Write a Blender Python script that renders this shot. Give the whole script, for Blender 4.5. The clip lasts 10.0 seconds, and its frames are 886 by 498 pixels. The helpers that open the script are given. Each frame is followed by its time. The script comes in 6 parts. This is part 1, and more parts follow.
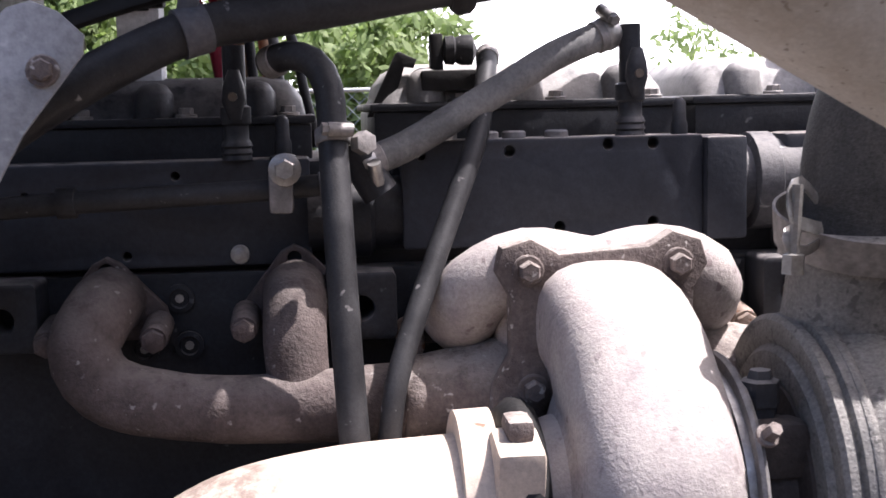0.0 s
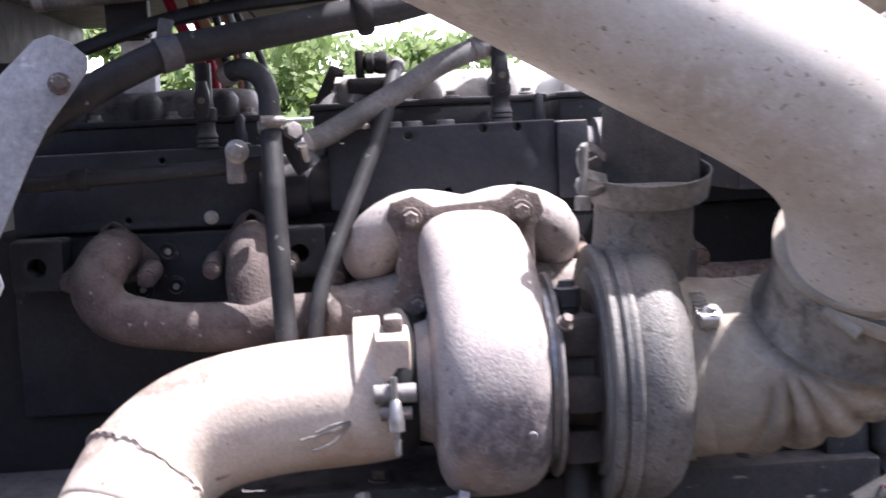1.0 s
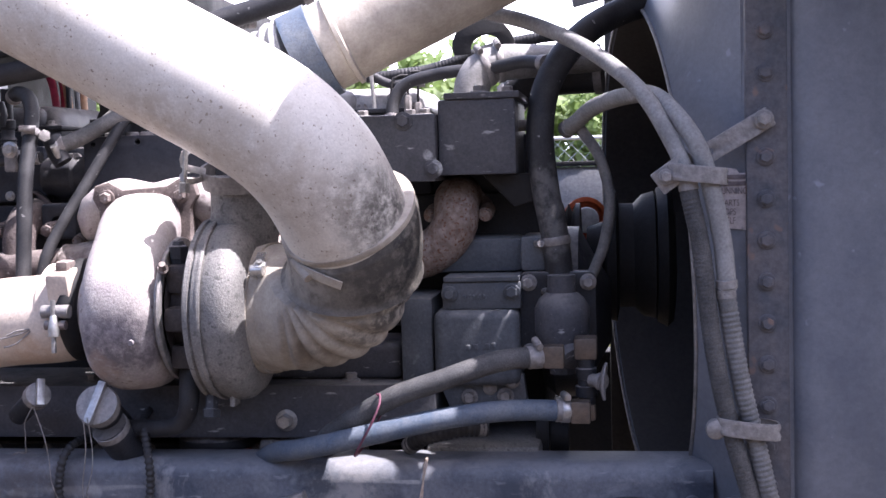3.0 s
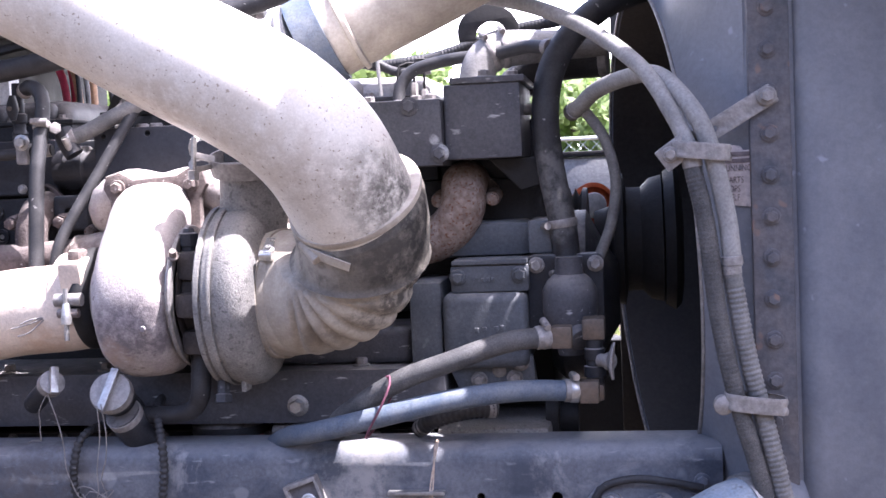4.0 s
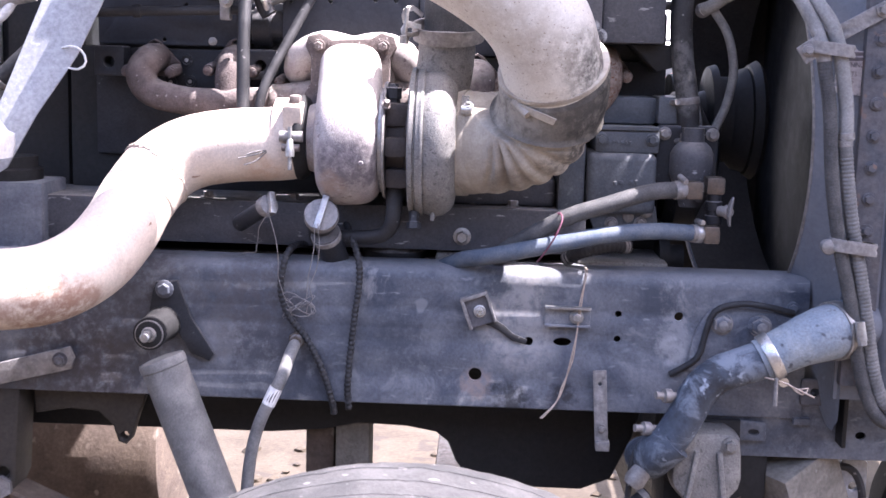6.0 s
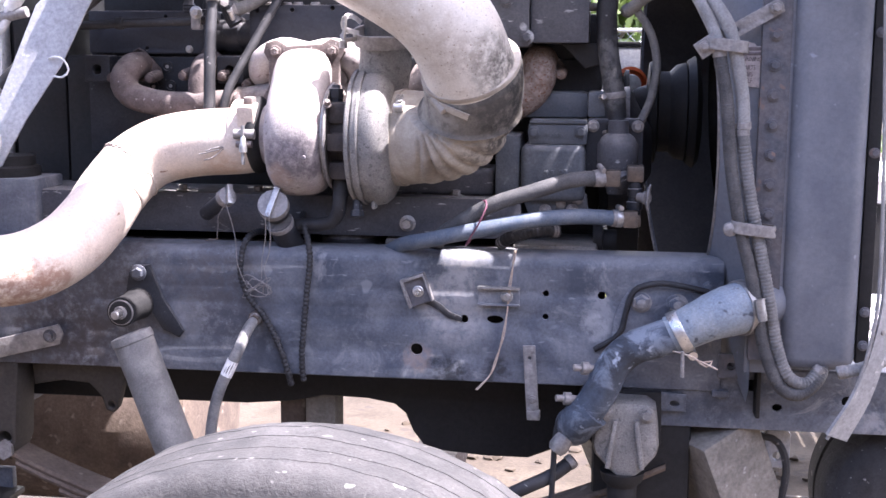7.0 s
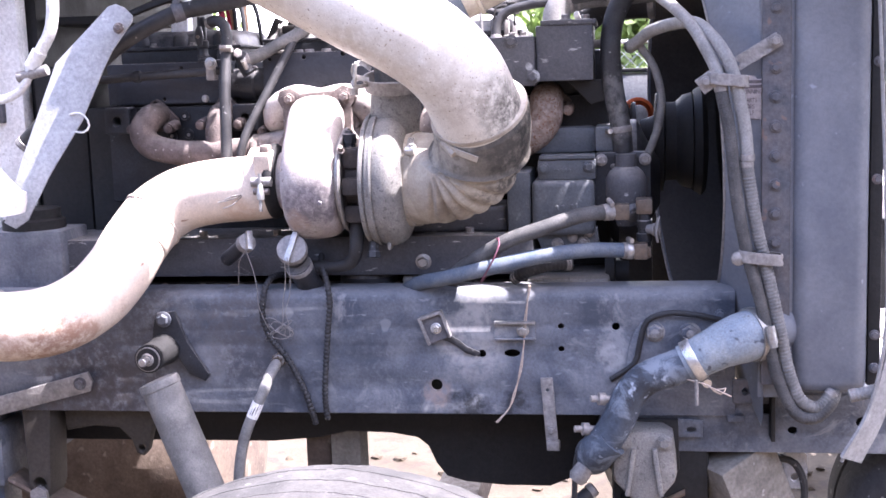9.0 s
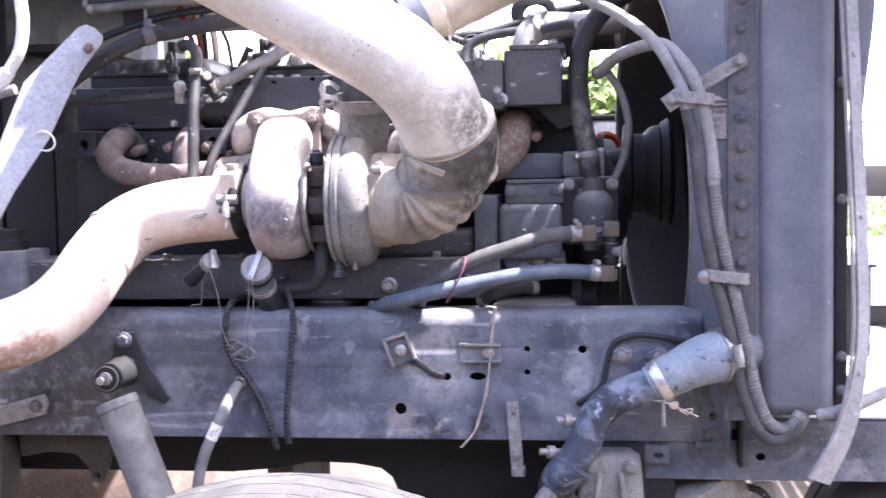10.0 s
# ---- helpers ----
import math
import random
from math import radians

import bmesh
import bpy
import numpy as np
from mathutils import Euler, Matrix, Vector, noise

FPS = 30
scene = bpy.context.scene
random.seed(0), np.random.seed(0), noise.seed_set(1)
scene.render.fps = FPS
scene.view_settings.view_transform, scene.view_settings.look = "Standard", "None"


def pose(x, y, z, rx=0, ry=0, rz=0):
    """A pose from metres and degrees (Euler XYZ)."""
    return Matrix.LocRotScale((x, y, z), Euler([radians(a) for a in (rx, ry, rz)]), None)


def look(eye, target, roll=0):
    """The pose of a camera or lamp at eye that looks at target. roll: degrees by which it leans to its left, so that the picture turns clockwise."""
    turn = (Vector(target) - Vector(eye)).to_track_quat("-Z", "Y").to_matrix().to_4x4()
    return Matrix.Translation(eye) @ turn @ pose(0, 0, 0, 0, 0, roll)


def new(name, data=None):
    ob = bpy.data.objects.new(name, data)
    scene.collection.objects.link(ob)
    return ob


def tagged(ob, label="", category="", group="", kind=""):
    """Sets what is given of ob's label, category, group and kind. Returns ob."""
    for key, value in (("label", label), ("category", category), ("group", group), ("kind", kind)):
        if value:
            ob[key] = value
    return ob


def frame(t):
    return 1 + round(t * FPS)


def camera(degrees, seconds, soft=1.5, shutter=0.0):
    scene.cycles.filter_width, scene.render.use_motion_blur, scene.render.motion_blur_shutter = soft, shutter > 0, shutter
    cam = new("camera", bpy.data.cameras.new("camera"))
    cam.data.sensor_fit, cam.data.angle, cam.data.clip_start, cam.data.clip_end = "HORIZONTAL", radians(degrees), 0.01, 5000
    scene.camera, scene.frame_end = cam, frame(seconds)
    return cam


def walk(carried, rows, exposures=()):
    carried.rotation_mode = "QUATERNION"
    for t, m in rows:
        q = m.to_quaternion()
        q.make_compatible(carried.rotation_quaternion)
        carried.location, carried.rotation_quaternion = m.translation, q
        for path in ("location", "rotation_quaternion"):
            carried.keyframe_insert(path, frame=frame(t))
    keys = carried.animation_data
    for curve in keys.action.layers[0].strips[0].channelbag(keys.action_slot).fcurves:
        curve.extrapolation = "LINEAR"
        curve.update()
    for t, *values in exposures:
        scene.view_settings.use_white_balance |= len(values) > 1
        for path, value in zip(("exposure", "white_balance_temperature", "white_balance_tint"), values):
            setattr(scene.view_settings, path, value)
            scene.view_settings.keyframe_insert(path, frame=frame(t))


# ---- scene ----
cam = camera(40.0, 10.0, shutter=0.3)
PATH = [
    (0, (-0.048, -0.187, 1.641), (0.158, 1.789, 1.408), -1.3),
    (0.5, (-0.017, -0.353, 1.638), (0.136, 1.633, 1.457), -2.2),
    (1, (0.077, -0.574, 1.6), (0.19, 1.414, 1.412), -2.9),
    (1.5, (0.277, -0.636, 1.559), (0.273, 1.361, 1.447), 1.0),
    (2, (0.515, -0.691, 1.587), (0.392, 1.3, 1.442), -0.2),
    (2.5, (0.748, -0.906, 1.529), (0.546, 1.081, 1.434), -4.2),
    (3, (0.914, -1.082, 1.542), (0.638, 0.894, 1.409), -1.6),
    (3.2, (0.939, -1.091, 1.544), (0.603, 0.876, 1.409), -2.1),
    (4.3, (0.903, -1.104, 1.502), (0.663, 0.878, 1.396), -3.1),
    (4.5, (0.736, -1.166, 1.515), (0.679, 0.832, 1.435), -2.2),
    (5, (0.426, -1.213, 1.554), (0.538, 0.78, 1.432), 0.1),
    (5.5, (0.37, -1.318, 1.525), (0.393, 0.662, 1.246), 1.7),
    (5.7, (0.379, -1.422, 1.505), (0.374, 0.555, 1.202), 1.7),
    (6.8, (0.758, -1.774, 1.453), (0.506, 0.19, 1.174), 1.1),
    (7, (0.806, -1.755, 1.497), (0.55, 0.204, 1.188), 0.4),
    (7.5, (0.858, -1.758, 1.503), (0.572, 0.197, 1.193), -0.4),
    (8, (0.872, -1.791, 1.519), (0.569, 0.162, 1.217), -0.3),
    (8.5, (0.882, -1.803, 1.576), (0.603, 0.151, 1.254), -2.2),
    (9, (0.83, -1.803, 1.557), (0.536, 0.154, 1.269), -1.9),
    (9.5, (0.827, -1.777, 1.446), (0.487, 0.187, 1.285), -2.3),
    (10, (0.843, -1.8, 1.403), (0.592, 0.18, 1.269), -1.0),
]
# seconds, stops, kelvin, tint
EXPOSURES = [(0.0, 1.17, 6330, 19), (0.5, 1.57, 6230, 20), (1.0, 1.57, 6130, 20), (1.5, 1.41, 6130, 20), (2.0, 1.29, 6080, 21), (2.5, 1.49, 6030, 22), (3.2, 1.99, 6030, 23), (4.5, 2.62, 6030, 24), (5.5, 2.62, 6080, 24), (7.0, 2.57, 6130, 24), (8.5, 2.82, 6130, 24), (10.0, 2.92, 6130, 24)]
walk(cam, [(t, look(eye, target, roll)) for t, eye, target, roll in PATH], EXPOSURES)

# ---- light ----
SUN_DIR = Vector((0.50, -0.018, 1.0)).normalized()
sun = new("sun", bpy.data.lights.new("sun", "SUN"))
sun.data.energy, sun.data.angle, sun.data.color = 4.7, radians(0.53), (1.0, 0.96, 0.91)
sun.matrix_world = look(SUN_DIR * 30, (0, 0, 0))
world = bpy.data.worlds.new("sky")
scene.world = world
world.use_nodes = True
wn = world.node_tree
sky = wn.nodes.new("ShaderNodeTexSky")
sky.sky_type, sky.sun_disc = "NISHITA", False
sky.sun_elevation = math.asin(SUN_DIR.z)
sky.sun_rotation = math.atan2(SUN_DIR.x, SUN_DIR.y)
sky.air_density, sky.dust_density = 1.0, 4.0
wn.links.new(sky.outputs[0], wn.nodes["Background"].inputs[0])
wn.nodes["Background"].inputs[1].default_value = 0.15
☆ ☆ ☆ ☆
# [DO THIS]
Look for "location" and pull out every line that has it.

# [FULL ANSWER]
        carried.location, carried.rotation_quaternion = m.translation, q
        for path in ("location", "rotation_quaternion"):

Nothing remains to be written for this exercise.